(ANSA) - Rome prosecutors representing British police in extradition proceedings against a key
suspect in the failed July 21 London bombings will probably request a temporary transfer to the UK.
Prosecutor Alberto Cozzella is expected to formalise the request for Hamdi Issac's temporary extradition at a hearing scheduled for August 17 in Rome, sources at the prosecutor's office said.
The intention is to ensure that Rome prosecutors are able to conclude their own investigations into the
Ethiopian-born Hamdi's contacts in Italy and, if necessary, proceed to formal charges. They have already obtained Hamdi's preventive custody on suspicion of belonging to or associating with an Italian-based network of international terrorists.
If the temporary extradition is granted, this will mean Hamdi, 27, can be tried by a court in Britain.
The four other men charged in connection with the action were remanded in custody on Monday by a London court. Their trial date has been fixed for November 14 .
After the British trial, Hamdi would have to return to Italy so that prosecutors' can complete their enquiries or, if they are already complete, bring any formal charges they deem necessary. Hamdi's Italian lawyer, Antonietta Sonnessa, is expected to appeal to the country's supreme Court of Cessation, if the judges decide on August 17 to grant the temporary extradition.
Her client has already made it clear he wants to oppose extradition. Sonnessa said he would be more likely to receive a fair trial in Italy, owing to the emotionally charged nature of the investigation in London. But Rome's chief anti-terror prosecutor Pietro Saviotti says the Italian judiciary will in no way "hamper British justice". He has also said Italian prosecutors may be ready to wrap up their own investigations before the extradition hearing.
Issac, who is also known as Osman Hussain, was arrested on July 29 in Rome, at the home of his brother, Ramzi, who runs an Ethiopian clothing shop in the capital. He was questioned in Rome on Tuesday by British police. He repeated earlier claims that he had never intended to hurt anyone, but only to carry out a "demonstrative act". He said that the initiative in which he took part was planned quickly in the wake of the July 7 London bombings which killed 52 people and the four suicide bombers themselves.
According to Sonnessa, Hamdi was aware that his backpack contained explosives and nails but still insisted that the intention was only to make a "big bang' and frighten people. "Hamdi and his accomplices wanted to show that it was possible to get past the intense security measures put in
place in London," she said. The idea was allegedly to set off the device and then leave the rucksacks with the bag of nails for police to find, as a demonstration of the inability of authorities to guarantee security.
Sonnessa said on Wednesday that the four incidents on July 21 were not failed bombings, as has been said, because in fact the devices went off noisily but harmlessly, as they were intended to.
By the law of averages, at least one of the backpacks would have exploded and killed people if that was the intention, she added.
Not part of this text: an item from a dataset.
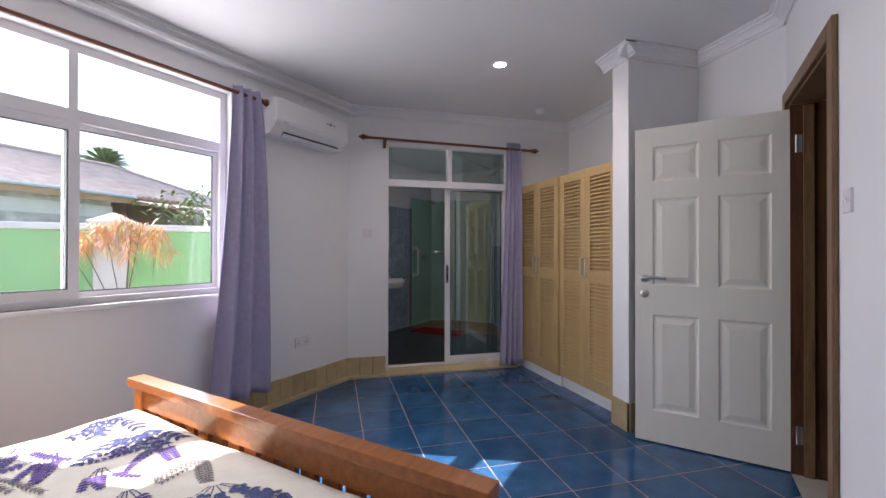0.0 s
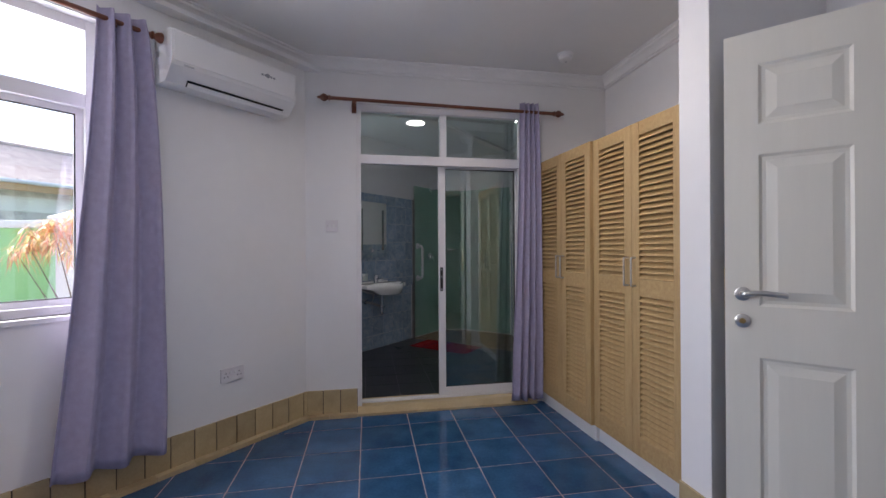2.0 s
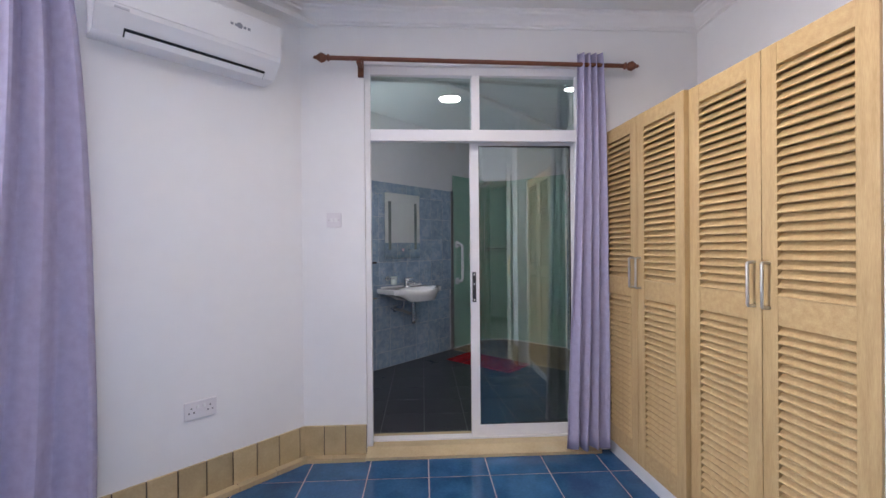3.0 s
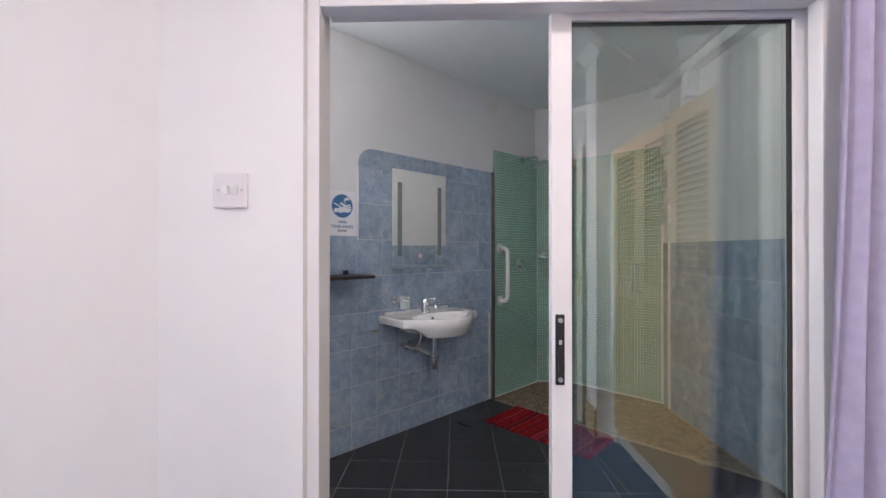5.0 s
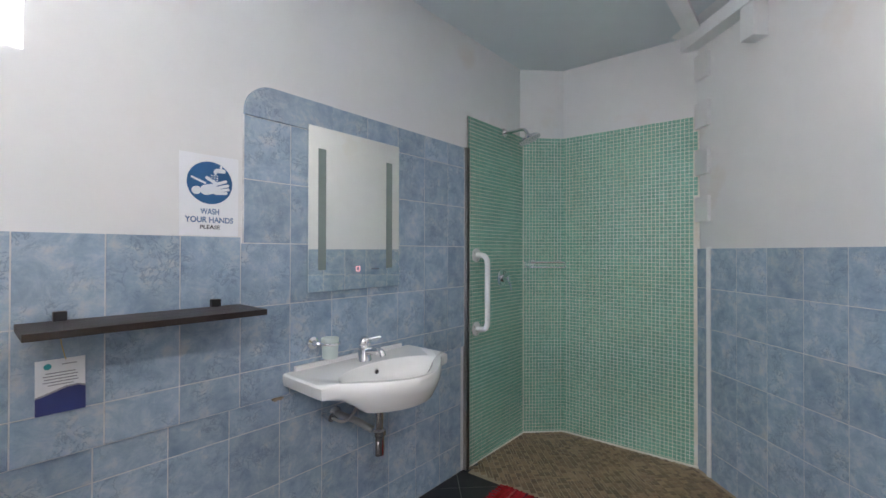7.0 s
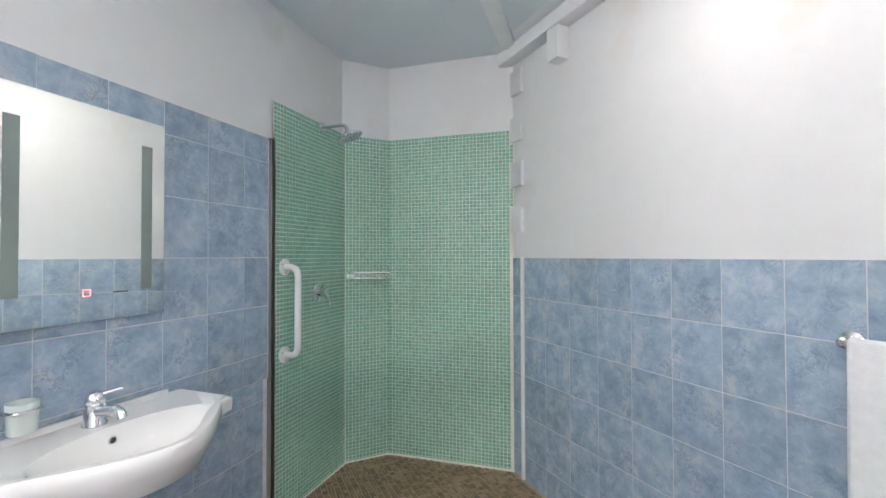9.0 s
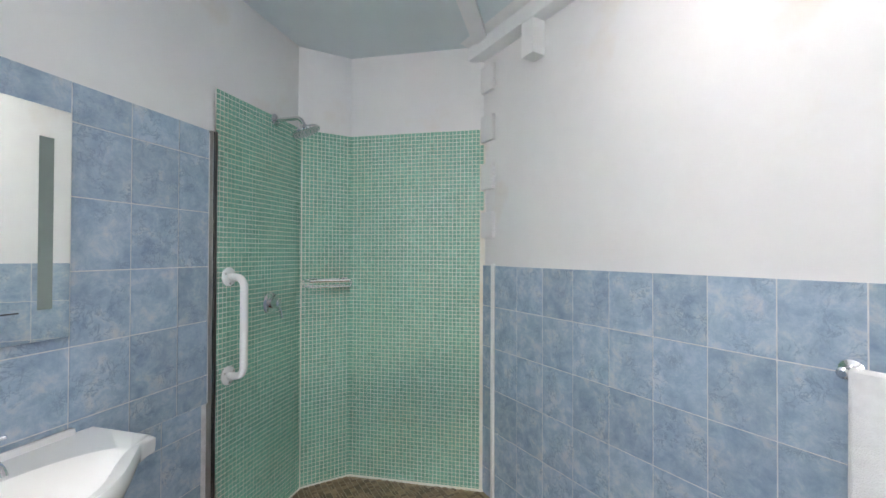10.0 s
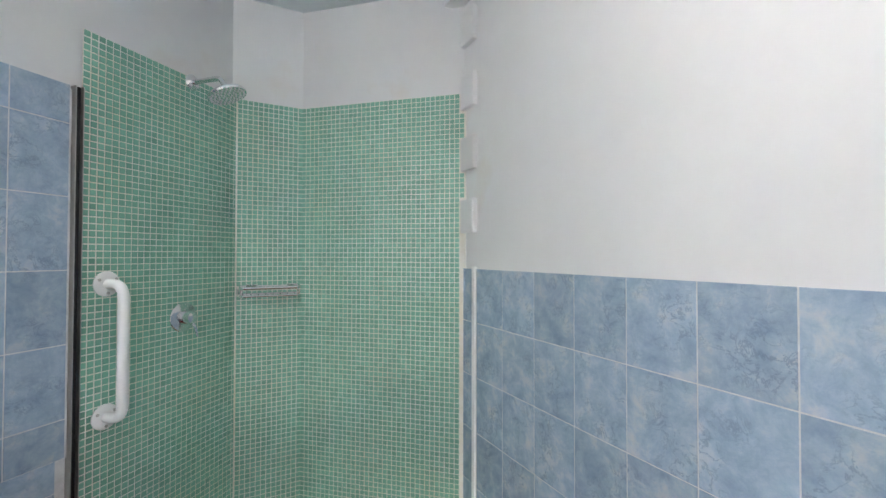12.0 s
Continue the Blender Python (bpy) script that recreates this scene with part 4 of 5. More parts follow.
# ceiling beam, its cornice, the batten and the hanging block
bm = box_bm((2.655, 4.61, 2.495), (2.737, 6.80, 2.57), 0.004)
structure("beam", bm, TRIM_WHITE, label="white painted timber beam under the ceiling")
structure("cornice_bath", loft_bm([[(2.737, y, 2.571), (2.70, y, 2.571), (2.64, y, 2.575), (2.62, y, 2.579), (2.60, y, 2.584), (2.737, y, 2.584)] for y in (4.61, 6.80)]), TRIM_WHITE, label="white moulded timber cornice")
structure("ceiling_batten", box_bm((0.5, -0.045, 2.555), (6.62, 0.04, 2.584), 0.004), TRIM_WHITE, wall45(4.03), "white painted ceiling batten")
structure("beam_block", box_bm((2.66, 6.265, 2.33), (2.737, 6.345, 2.495), 0.004), TRIM_WHITE, label="white painted timber block under the beam")

# window high in the bathroom wall
bw = thing("window_2", BATH, "small bright bathroom window high in the wall", "window", kind="structure")
for x0, z0, x1, z1 in ((BWX0, BWZ0, BWX0 + 0.03, BWZ1), (BWX1 - 0.03, BWZ0, BWX1, BWZ1), (BWX0 + 0.03, BWZ1 - 0.03, BWX1 - 0.03, BWZ1), (BWX0 + 0.03, BWZ0, BWX1 - 0.03, BWZ0 + 0.03)):
    part("window_frame", box_bm((x0, 0.12, z0), (x1, 0.16, z1), 0.003), ALU, bw)
pane(bw, BWX0 + 0.03, BWZ0 + 0.03, BWX1 - 0.03, BWZ1 - 0.03, 0.14, FROST_PANE).visible_shadow = True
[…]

Hinting that this might back up her argument, she said she was waiting to see a forensic report by British police on the explosive devices contained in the rucksacks. Rome prosecutors have formally requested a report on the explosives carried by Hamdi which should arrive before the extradition hearing on August 17.
"Hamdi is just a boy of 27 who seems younger than he is. Certainly he has made a mistake, but he's not a suicide bomber and now he's afraid to die. He told me this yesterday while he was being questioned."